自動車部品サプライヤーであるアイシン精機が得意とするカーナビ技術を用いて、複数の利用者・複数の目的地をより効率的に、時間を明確化して運行することが可能となっており、2020年度内に全国20箇所への導入を目指しているとのこと。

『チョイソコ』の目的はまさに交通弱者救済にあるのだが、これを来訪者が簡単に予約ができるシステムが入れば、それこそMaaSではないだろうか。

 

4.まとめ

とはいえMaaSも一朝一夕で出来上がるものではない。MaaSは移動サービスの統合段階を4つに分けており、現在はまだ走り出したばかりなのである。

https://www.mlit.go.jp/pri/kikanshi/pdf/2018/69_1.pdf 

レベル4 政策の統合

レベル3 サービス提供の統合

レベル2 予約・決済の統合【Whim(ウィム)など】

レベル1 情報の統合【Yahoo乗換案内など】

レベル0 統合なし

 

MaaSはMaaSが必要とされる人々からの声に応じて策定されたわけではない。交通渋滞の緩和や、二酸化炭素排出量低減といった政策目標から導き出された施策である。

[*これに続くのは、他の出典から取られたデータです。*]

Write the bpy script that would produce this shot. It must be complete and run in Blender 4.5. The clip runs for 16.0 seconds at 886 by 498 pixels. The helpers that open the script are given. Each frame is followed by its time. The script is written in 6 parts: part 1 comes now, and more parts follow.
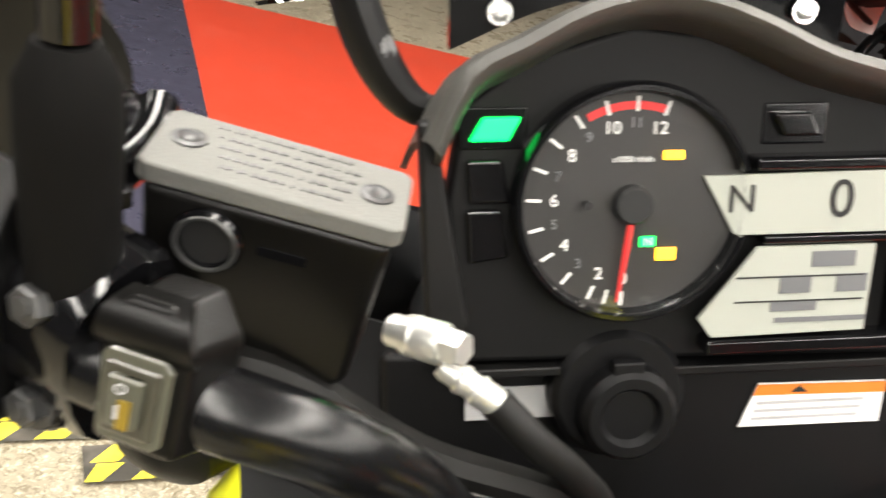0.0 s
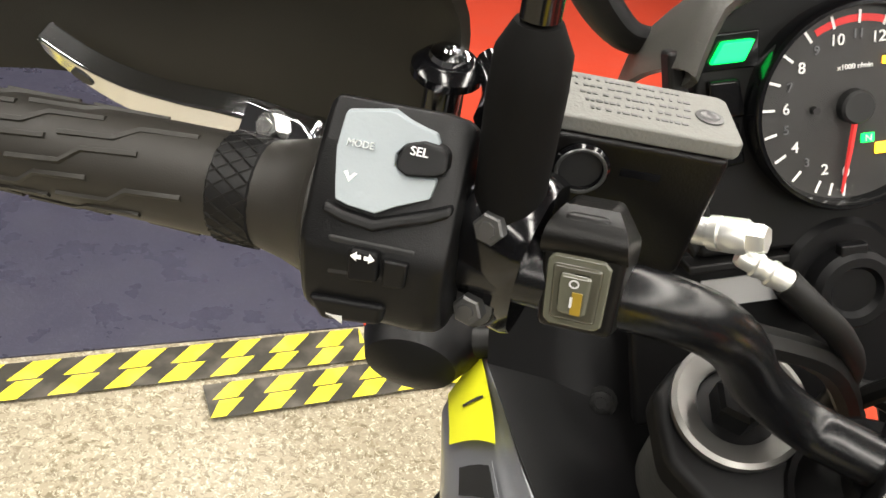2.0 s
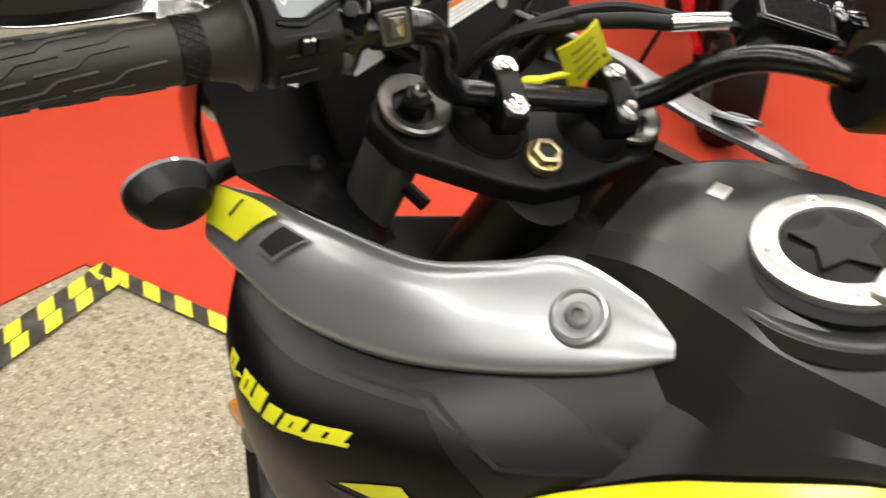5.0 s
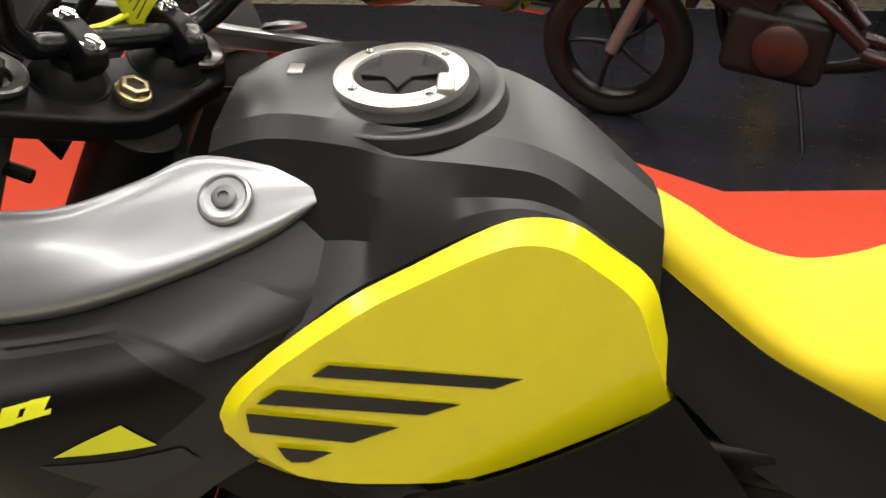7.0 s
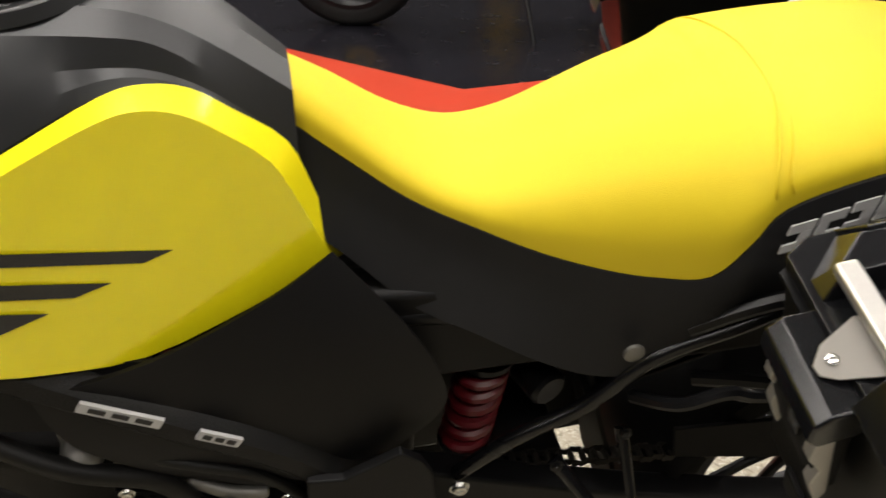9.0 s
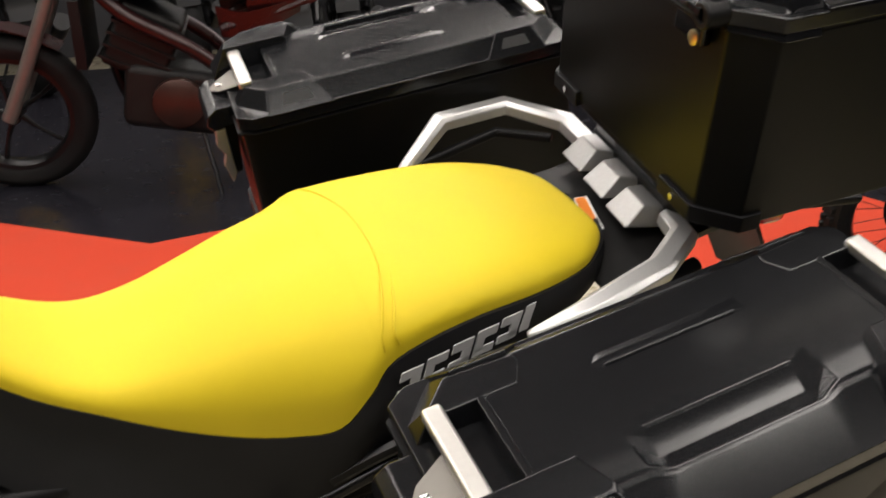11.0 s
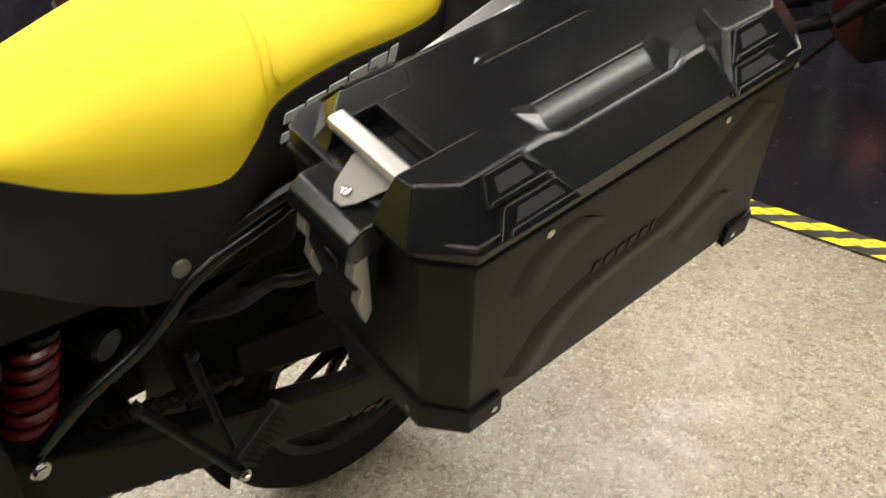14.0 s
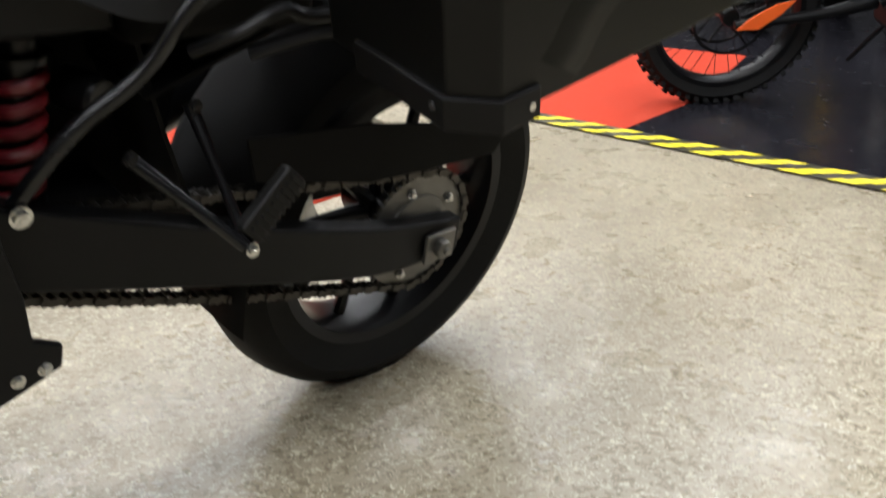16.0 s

したがって、誰のために行うのか?という観点が抜ける懸念があり、MaaSのための技術開発とならぬよう、意味のあるMaaSの追求をお願いしたいものである。

 

 

あ、そうそう。

少なくとも東京は、Yahoo乗換案内とICカードがあれば、予約が必要な乗り物も少ないし、日常の移動に困ることはまずないだろう。日本語や英語がわからない人への対応に注力されたい。